Lazy rascals, spending their substance, and more, in riotous living

Finches and cyborgs

charles_darwin I was reading Donna Haraway’s Simians, Cyborgs, and Women today; I’ve read her Cyborg Manifesto before, but not the rest of the book, which, it turns out, is absolutely fantastic. The much more detailed engagement with the recent history of science is extremely useful, particularly her discussion of the shift in epistemes in biology from a pre-war approach based on engineering, to a post-war approach based on cybernetics and information theory. I find the idea of cybernetics as the post-war episteme particularly interesting because of the vital but frequently occluded importance of cybernetics to the development of political science as an independent discipline in the 50s and 60s. Where else might we find this cybernetic grid of concepts? And, are we still living in a cybernetic era? Haraway suggests that the feedback systems of cybernetics have been replaced by the strategic decision making of game theory.

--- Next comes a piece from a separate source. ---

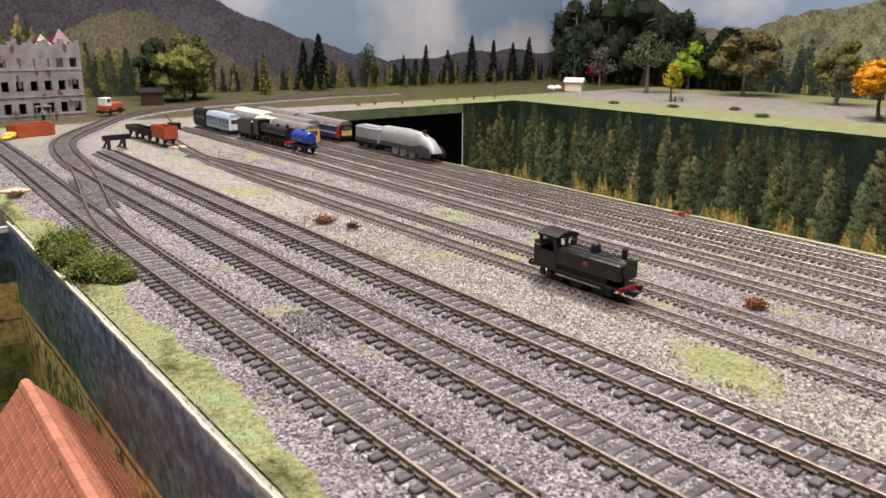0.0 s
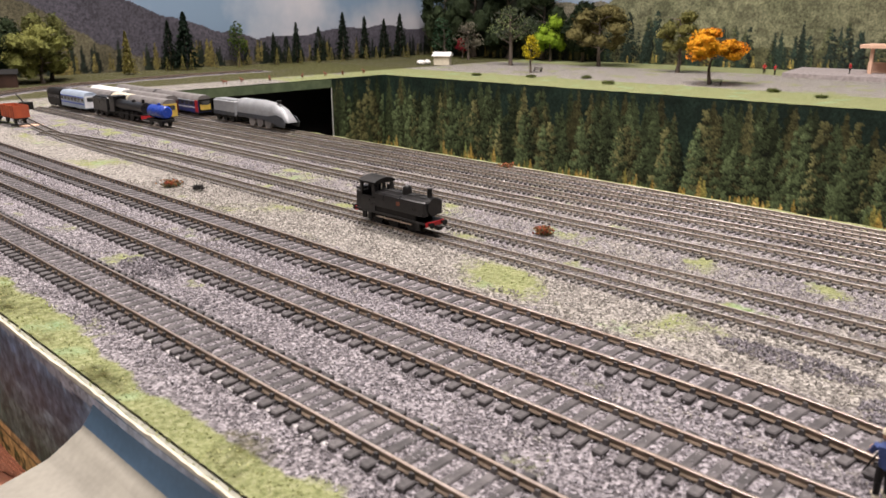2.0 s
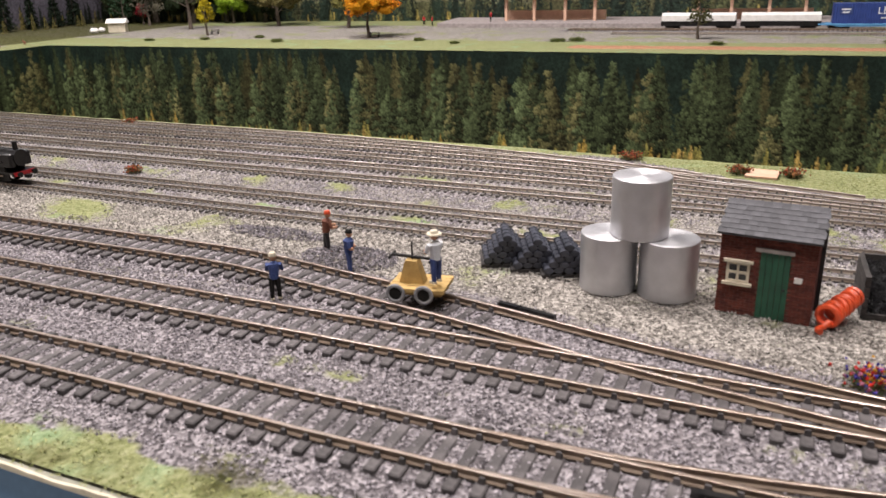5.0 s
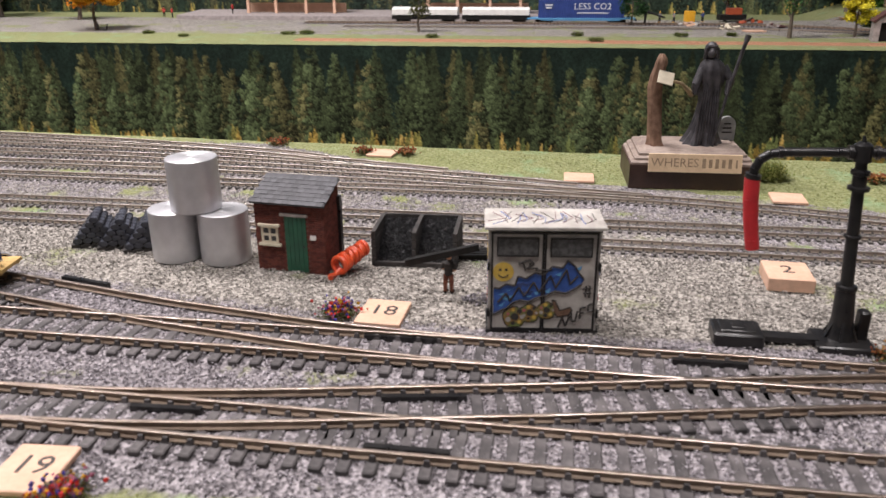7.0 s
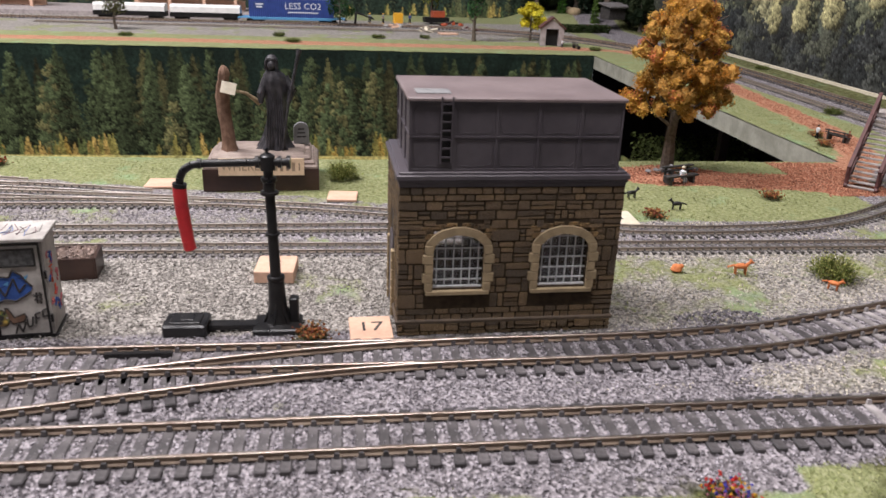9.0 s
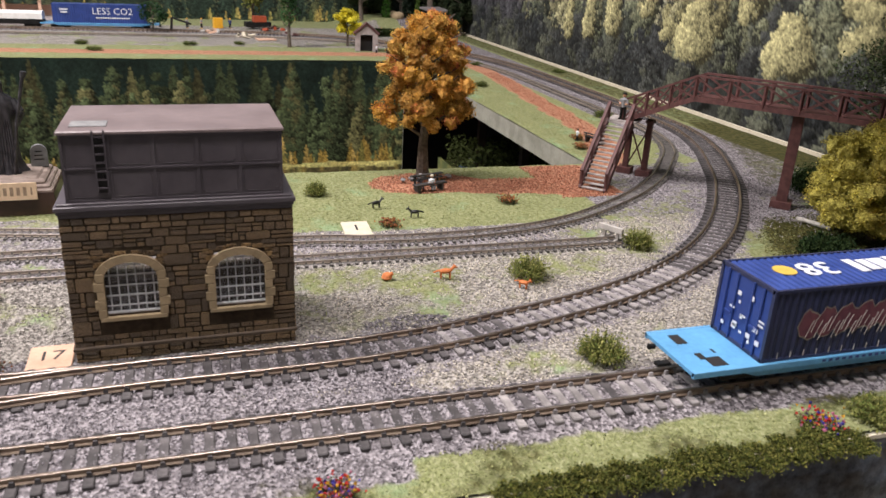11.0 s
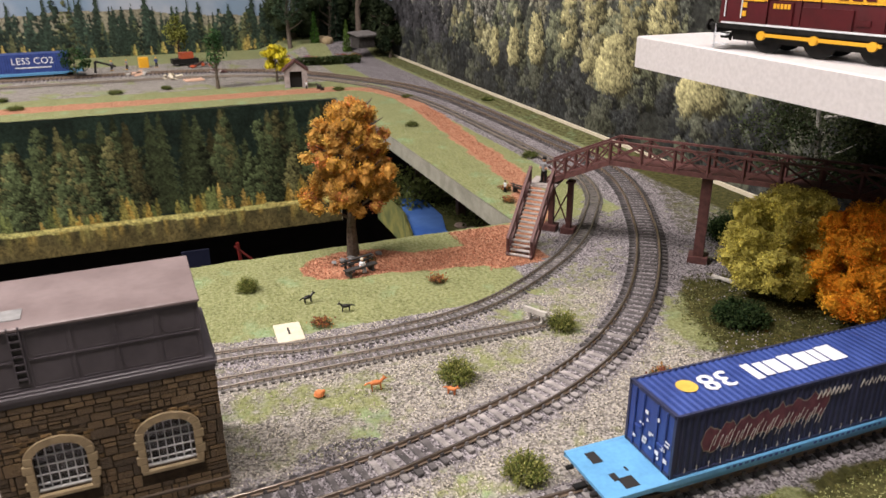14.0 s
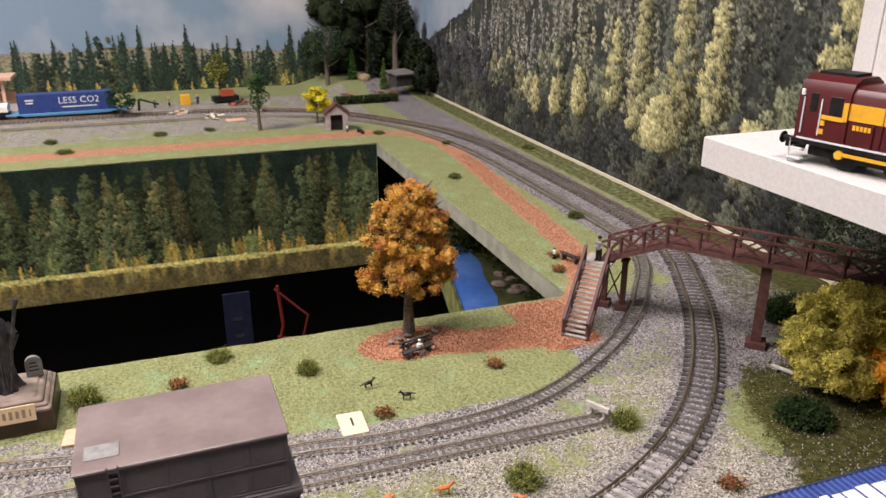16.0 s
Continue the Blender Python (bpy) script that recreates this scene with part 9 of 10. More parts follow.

On the Galapagos Islands, Darwin discovered 14 different species of finch This discussion of the relationship between biology and capitalist ideology reminded me of the Natural History Museum’s Darwin exhibition, which I went to see in London over Christmas. While the connection between Darwinian evolution and a Malthusian economy of scarcity and competition is often remarked on and fairly obvious, there are other ways of construing the capitalist economy that also have interesting parallels with Darwin’s understanding of evolution. What struck me at the Darwin exhibition was the importance of abundance. What caused Darwin to look for an alternative to a religious account of creation was the huge number of subtly different species he encounted. This struck him as excessive: why would God have created so many species? Doubtless one reason this occurred is because a 19th century scientist was in a position, unlike most people throughout history, had the opportunity to travel the world and see a greater variety of animals than would usually be seen. But I wonder, too, if Darwin’s ability to see the excessive creativity of biology wasn’t also due to the unprecedented productivity of industrial capitalism.